■ **STORED DATA**
====

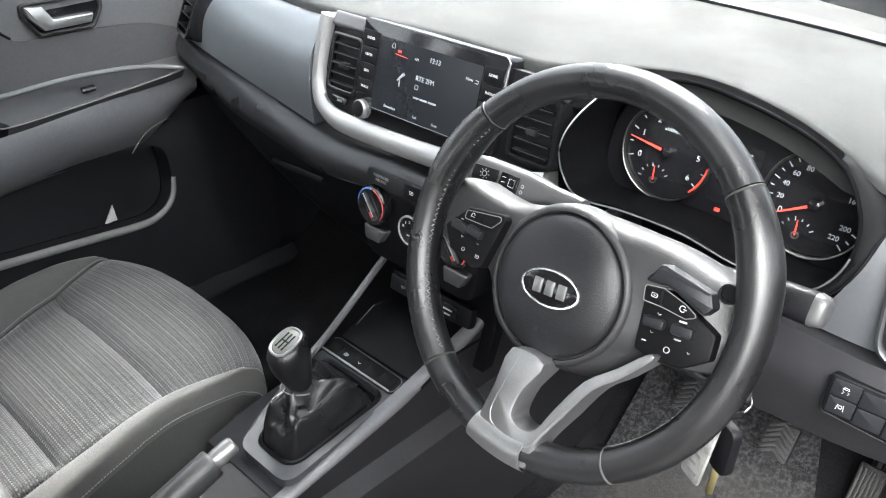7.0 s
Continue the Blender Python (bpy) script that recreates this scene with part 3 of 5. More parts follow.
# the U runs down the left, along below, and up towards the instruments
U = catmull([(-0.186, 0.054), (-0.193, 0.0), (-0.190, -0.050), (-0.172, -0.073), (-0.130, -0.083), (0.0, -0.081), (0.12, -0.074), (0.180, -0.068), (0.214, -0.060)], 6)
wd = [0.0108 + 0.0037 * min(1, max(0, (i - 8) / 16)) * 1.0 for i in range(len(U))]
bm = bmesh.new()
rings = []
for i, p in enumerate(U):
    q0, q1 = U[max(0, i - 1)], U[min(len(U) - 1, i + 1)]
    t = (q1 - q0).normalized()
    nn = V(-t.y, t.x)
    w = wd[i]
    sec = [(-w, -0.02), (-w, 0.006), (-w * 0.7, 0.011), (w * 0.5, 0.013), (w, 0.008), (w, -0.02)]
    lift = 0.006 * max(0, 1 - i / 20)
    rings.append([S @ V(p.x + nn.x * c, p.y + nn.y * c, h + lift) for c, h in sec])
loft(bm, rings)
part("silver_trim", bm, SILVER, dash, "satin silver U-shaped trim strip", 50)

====

■ **INSTRUCTIONS TO FOLLOW**
Output the material word for word, omitting its pictures.

■ **EXPECTED ANSWER**
7.0 s
Continue the Blender Python (bpy) script that recreates this scene with part 3 of 5. More parts follow.
# the U runs down the left, along below, and up towards the instruments
U = catmull([(-0.186, 0.054), (-0.193, 0.0), (-0.190, -0.050), (-0.172, -0.073), (-0.130, -0.083), (0.0, -0.081), (0.12, -0.074), (0.180, -0.068), (0.214, -0.060)], 6)
wd = [0.0108 + 0.0037 * min(1, max(0, (i - 8) / 16)) * 1.0 for i in range(len(U))]
bm = bmesh.new()
rings = []
for i, p in enumerate(U):
    q0, q1 = U[max(0, i - 1)], U[min(len(U) - 1, i + 1)]
    t = (q1 - q0).normalized()
    nn = V(-t.y, t.x)
    w = wd[i]
    sec = [(-w, -0.02), (-w, 0.006), (-w * 0.7, 0.011), (w * 0.5, 0.013), (w, 0.008), (w, -0.02)]
    lift = 0.006 * max(0, 1 - i / 20)
    rings.append([S @ V(p.x + nn.x * c, p.y + nn.y * c, h + lift) for c, h in sec])
loft(bm, rings)
part("silver_trim", bm, SILVER, dash, "satin silver U-shaped trim strip", 50)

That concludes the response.